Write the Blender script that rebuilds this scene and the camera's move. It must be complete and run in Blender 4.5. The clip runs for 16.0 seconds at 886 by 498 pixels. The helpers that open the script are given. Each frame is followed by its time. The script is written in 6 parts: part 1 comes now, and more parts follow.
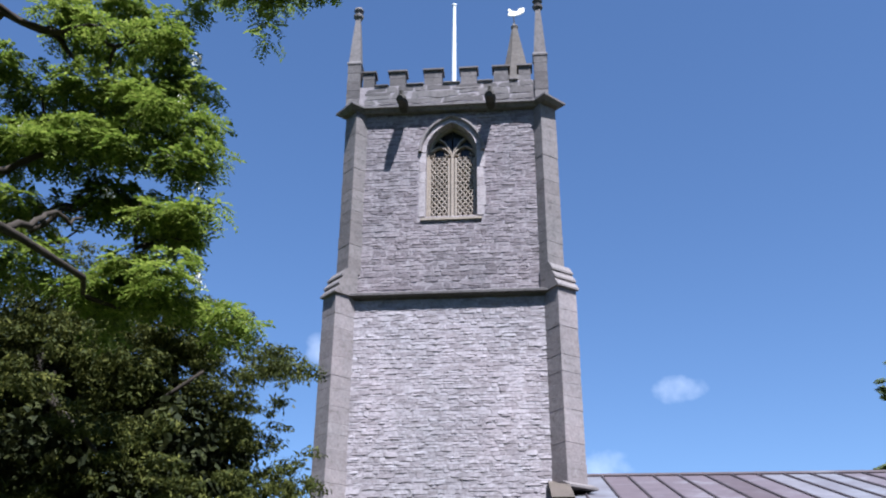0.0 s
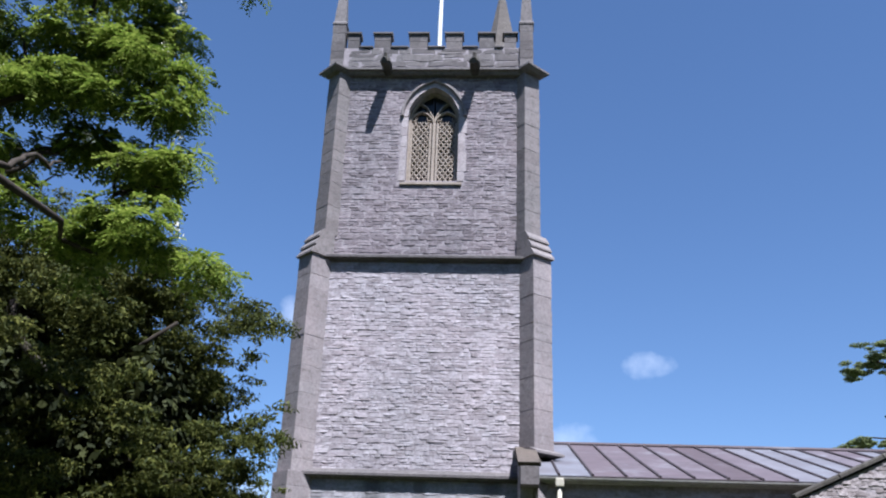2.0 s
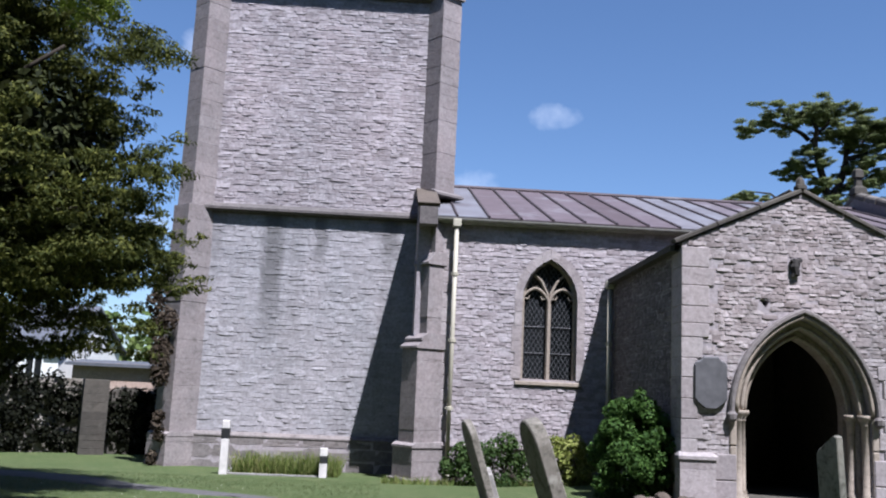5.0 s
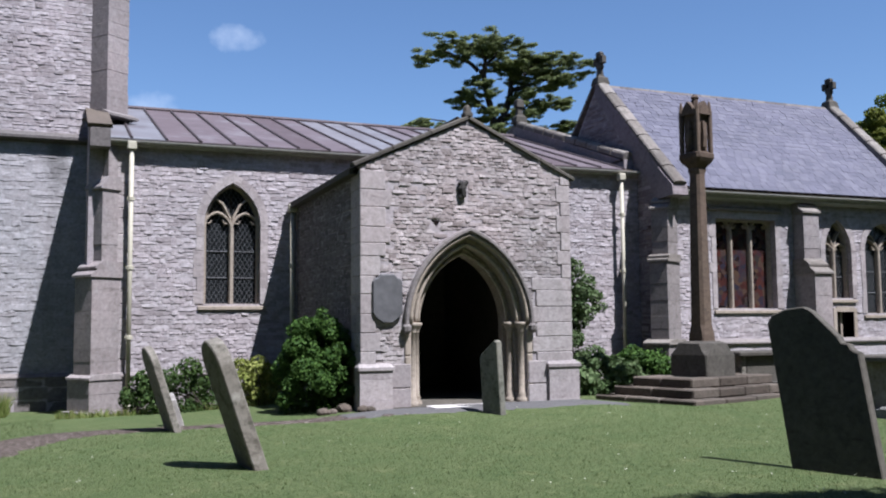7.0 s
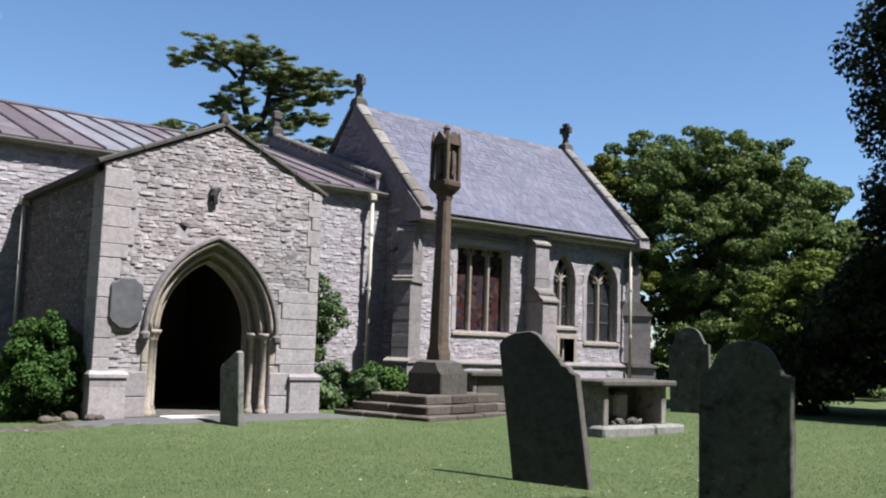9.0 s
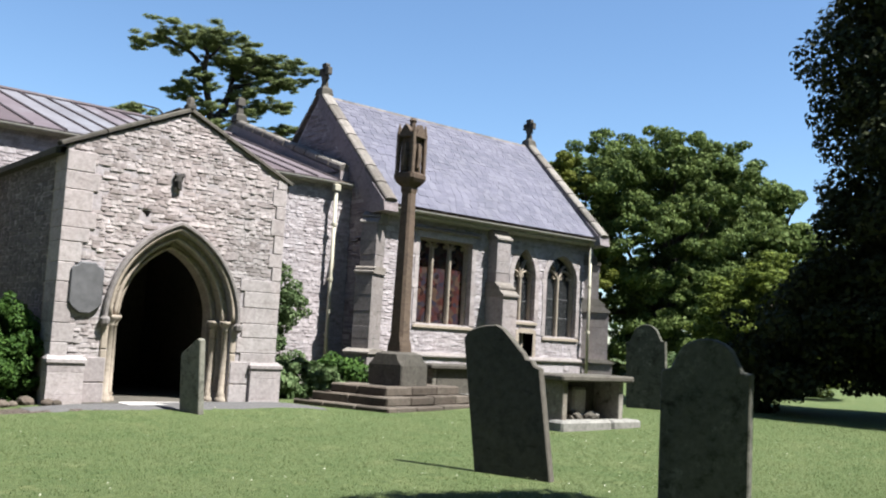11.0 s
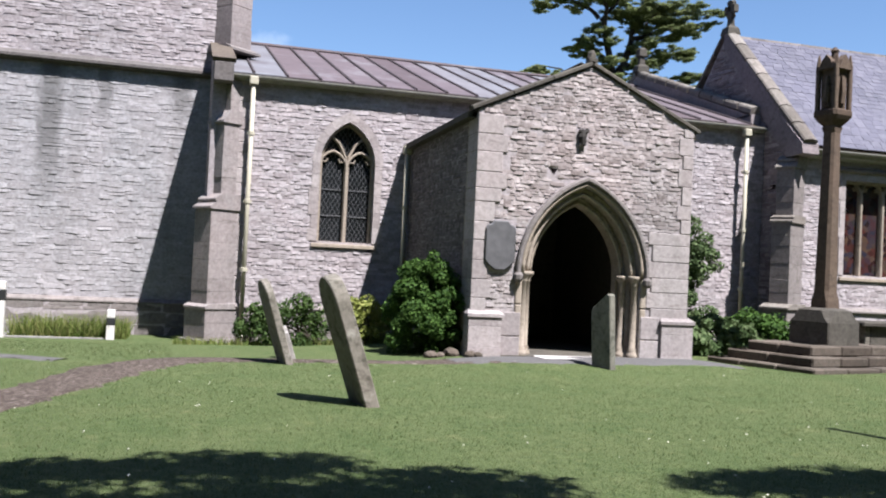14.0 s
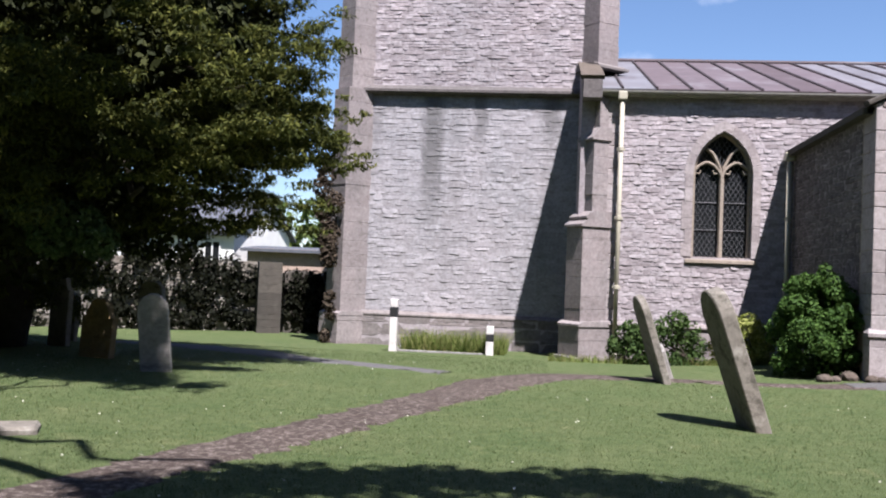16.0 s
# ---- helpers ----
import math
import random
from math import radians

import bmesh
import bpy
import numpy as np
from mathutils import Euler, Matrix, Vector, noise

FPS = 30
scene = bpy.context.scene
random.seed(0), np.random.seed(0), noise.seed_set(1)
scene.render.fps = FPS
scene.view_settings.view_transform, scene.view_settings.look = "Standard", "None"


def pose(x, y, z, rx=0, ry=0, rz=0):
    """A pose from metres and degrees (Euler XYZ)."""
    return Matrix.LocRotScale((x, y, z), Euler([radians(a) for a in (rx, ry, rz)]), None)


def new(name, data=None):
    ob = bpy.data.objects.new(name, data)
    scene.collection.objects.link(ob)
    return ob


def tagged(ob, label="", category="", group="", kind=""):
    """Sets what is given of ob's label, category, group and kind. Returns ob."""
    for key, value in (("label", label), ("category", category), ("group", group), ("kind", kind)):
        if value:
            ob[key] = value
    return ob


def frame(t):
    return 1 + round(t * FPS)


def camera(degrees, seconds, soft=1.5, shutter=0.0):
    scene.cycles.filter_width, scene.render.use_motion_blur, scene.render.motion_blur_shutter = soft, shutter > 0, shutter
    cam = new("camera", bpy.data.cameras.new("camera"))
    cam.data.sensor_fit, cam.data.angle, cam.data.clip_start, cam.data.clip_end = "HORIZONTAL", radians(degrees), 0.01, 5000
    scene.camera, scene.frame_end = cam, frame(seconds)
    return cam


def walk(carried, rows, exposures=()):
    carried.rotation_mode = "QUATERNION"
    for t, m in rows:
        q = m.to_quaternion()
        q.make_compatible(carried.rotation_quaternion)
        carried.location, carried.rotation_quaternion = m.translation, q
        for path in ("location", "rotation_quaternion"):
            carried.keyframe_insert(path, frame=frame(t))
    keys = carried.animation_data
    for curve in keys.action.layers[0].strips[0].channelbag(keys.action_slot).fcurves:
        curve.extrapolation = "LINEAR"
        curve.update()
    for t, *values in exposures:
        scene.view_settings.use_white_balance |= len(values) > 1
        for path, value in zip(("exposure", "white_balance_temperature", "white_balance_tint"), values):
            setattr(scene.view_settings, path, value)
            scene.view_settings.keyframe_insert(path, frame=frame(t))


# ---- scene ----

#### Short exercise
Copy the listing exactly. Any image in it stays out of the copy.

#### Answer below
Write the Blender script that rebuilds this scene and the camera's move. It must be complete and run in Blender 4.5. The clip runs for 16.0 seconds at 886 by 498 pixels. The helpers that open the script are given. Each frame is followed by its time. The script is written in 6 parts: part 1 comes now, and more parts follow.
0.0 s
2.0 s
5.0 s
7.0 s
9.0 s
11.0 s
14.0 s
16.0 s
# ---- helpers ----
import math
import random
from math import radians

import bmesh
import bpy
import numpy as np
from mathutils import Euler, Matrix, Vector, noise

FPS = 30
scene = bpy.context.scene
random.seed(0), np.random.seed(0), noise.seed_set(1)
scene.render.fps = FPS
scene.view_settings.view_transform, scene.view_settings.look = "Standard", "None"


def pose(x, y, z, rx=0, ry=0, rz=0):
    """A pose from metres and degrees (Euler XYZ)."""
    return Matrix.LocRotScale((x, y, z), Euler([radians(a) for a in (rx, ry, rz)]), None)


def new(name, data=None):
    ob = bpy.data.objects.new(name, data)
    scene.collection.objects.link(ob)
    return ob


def tagged(ob, label="", category="", group="", kind=""):
    """Sets what is given of ob's label, category, group and kind. Returns ob."""
    for key, value in (("label", label), ("category", category), ("group", group), ("kind", kind)):
        if value:
            ob[key] = value
    return ob


def frame(t):
    return 1 + round(t * FPS)


def camera(degrees, seconds, soft=1.5, shutter=0.0):
    scene.cycles.filter_width, scene.render.use_motion_blur, scene.render.motion_blur_shutter = soft, shutter > 0, shutter
    cam = new("camera", bpy.data.cameras.new("camera"))
    cam.data.sensor_fit, cam.data.angle, cam.data.clip_start, cam.data.clip_end = "HORIZONTAL", radians(degrees), 0.01, 5000
    scene.camera, scene.frame_end = cam, frame(seconds)
    return cam


def walk(carried, rows, exposures=()):
    carried.rotation_mode = "QUATERNION"
    for t, m in rows:
        q = m.to_quaternion()
        q.make_compatible(carried.rotation_quaternion)
        carried.location, carried.rotation_quaternion = m.translation, q
        for path in ("location", "rotation_quaternion"):
            carried.keyframe_insert(path, frame=frame(t))
    keys = carried.animation_data
    for curve in keys.action.layers[0].strips[0].channelbag(keys.action_slot).fcurves:
        curve.extrapolation = "LINEAR"
        curve.update()
    for t, *values in exposures:
        scene.view_settings.use_white_balance |= len(values) > 1
        for path, value in zip(("exposure", "white_balance_temperature", "white_balance_tint"), values):
            setattr(scene.view_settings, path, value)
            scene.view_settings.keyframe_insert(path, frame=frame(t))


# ---- scene ----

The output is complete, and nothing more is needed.